During the quarter, Dr Pepper's net sales grew nominally 2% year over year to $1.36 billion as benefit from price/mix was offset by volume declines. Net sales were in line with the Zacks Consensus Estimate of $1.36 billion. Gross margins declined 210 basis points in the quarter primarily due to higher packaging and ingredient costs. The company reported consolidated adjusted operating income of $186 million in the first quarter, down 7% from the prior-year period as revenue growth and benefits from productivity improvement were offset by higher input and marketing costs.
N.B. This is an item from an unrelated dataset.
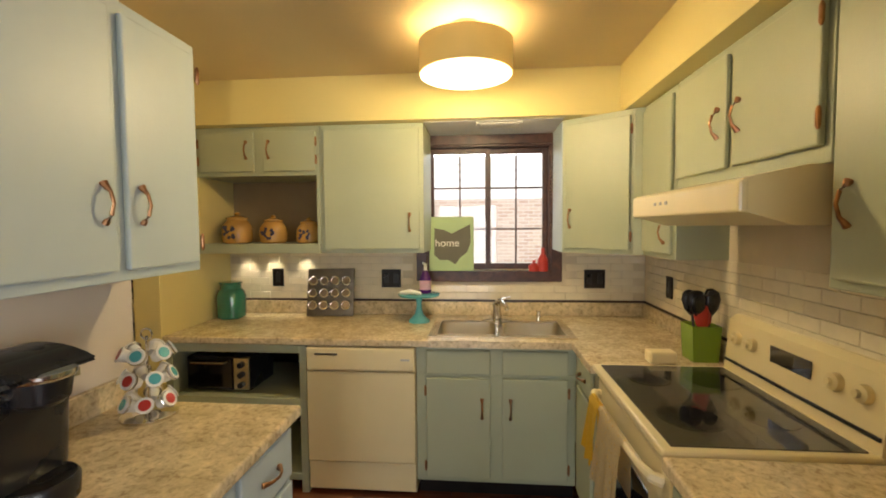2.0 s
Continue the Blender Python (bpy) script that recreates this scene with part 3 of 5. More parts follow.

Overall, we are encouraged by Dr Pepper’s strong position in the flavored carbonated soft drinks (CSD) market. Dr Pepper owns some of the most popular CSD and non carbonated beverages (NCB) brands. The company holds the #1 position in the flavored CSD market in the US with a market share of 40% in 2011. Dr Pepper soft drink, the most popular CSD brand, holds the #2 position in the flavored CSD market in the US. The company’s portfolio of well-established flagship brands offers a strong competitive advantage and strengthens its position in the market. The well-liked brand portfolio also leads to impressive margins and cash flows.

In 2010, Dr Pepper launched its Rapid Continuous Improvement (RCI) program under which the company is working to free up critical resources, people, time and money so that these can be used to build brand value. Therefore, the company has been able to reduce inventory and storage costs and improve cash flows which can in turn be returned to shareholders via dividends and share repurchases. Dr Pepper anticipates that the program will lead to a cash productivity of at least $150 million through 2013.

However, weak volumes, a difficult macroeconomic environment and rising input costs keep us on the sidelines. Further, changing consumer preferences toward healthier drinks, as a result of heightened awareness, are affecting the company’s CSD volumes. Moreover, the company mainly operates its business in the U.S., Canada and Mexico, which are experiencing saturation. It thus lacks exposure in the fast growing emerging markets where demand is growing and health consciousness is comparatively less. This is a significant competitive disadvantage for Dr Pepper versus its peers like The Coca Cola Company (KO - Analyst Report) and PepsiCo, Inc. (PEP - Analyst Report) which have significant exposure overseas.